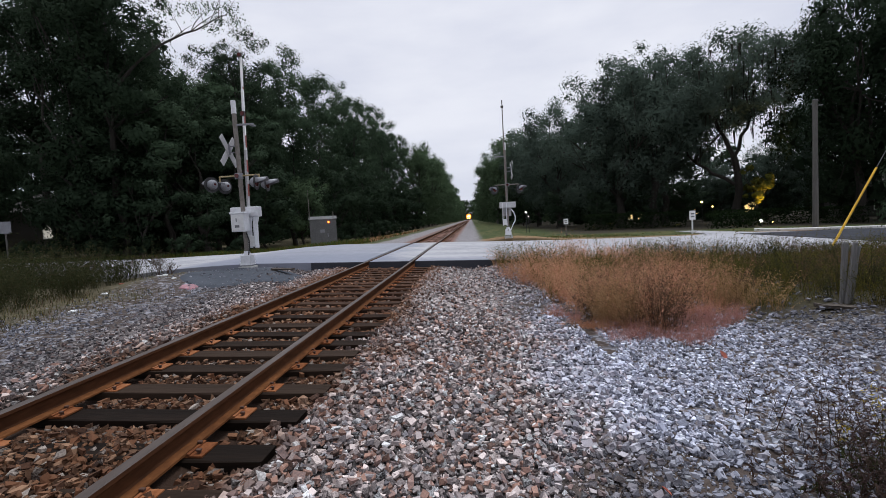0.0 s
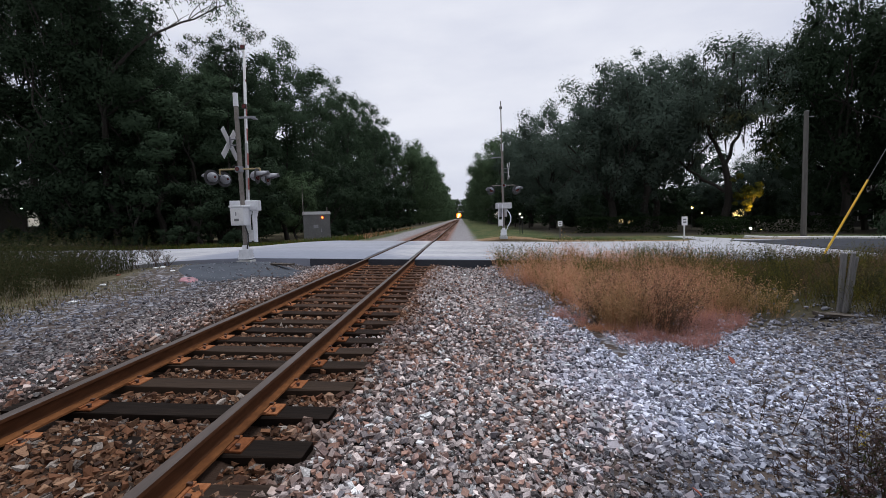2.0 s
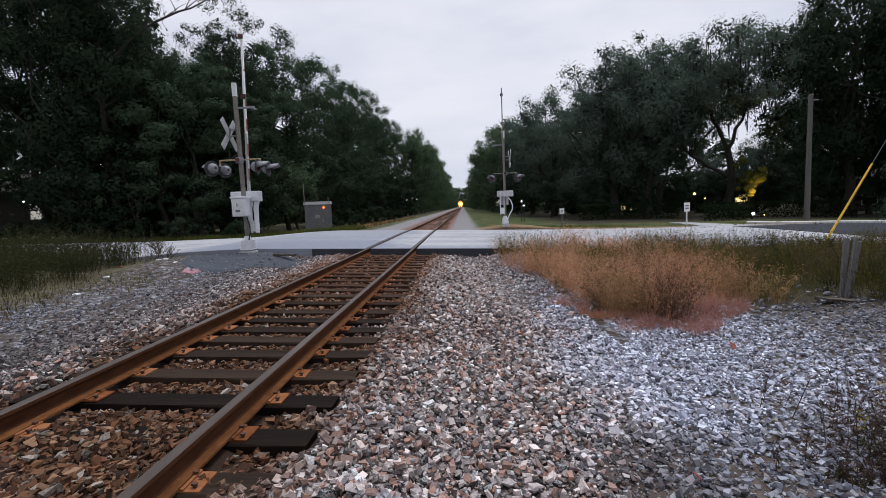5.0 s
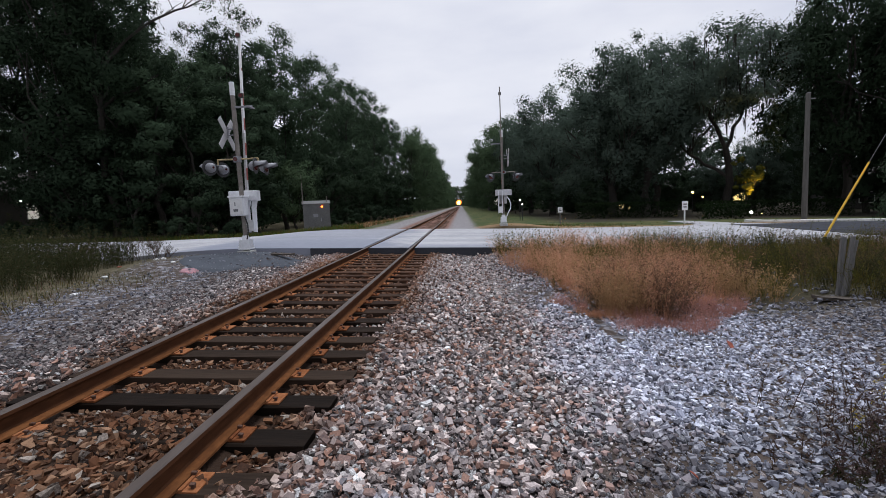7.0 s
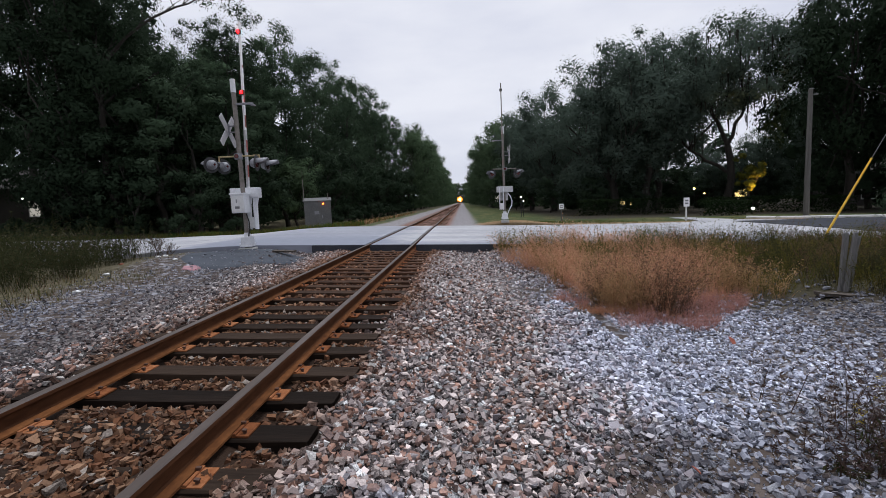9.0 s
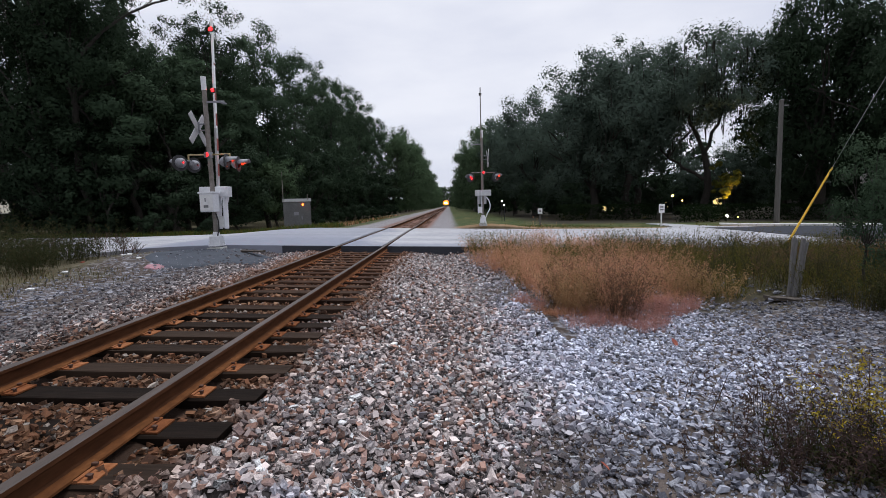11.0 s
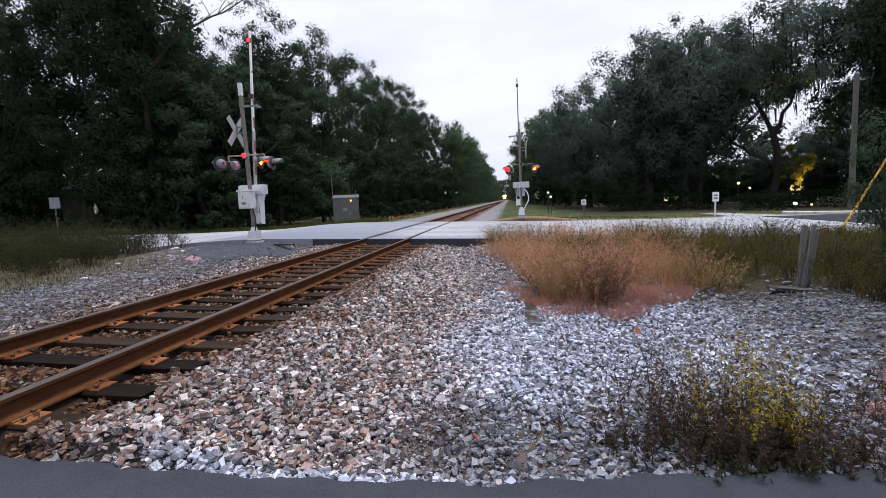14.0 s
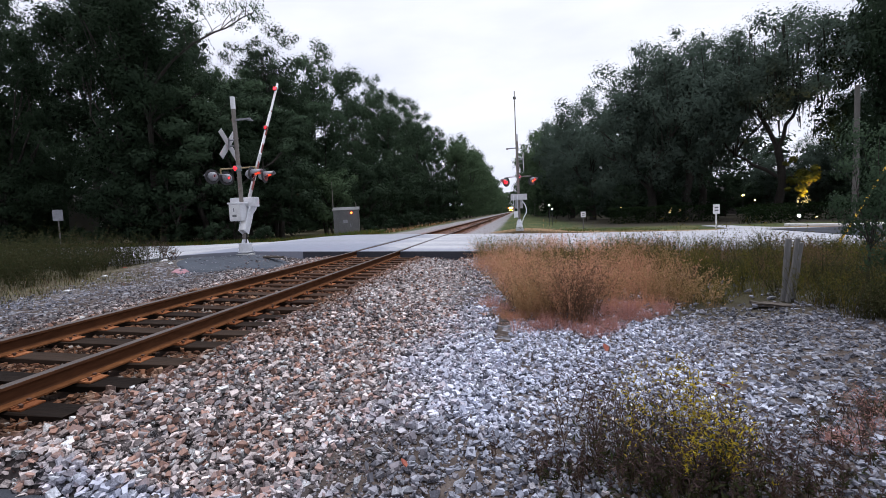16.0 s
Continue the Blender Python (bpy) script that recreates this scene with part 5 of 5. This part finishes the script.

#####

(THE REQUEST) Extract every line of the data exactly; pictures stay out.

(REPLY TO THE EXERCISE)
0.0 s
2.0 s
5.0 s
7.0 s
9.0 s
11.0 s
14.0 s
16.0 s
Continue the Blender Python (bpy) script that recreates this scene with part 5 of 5. This part finishes the script.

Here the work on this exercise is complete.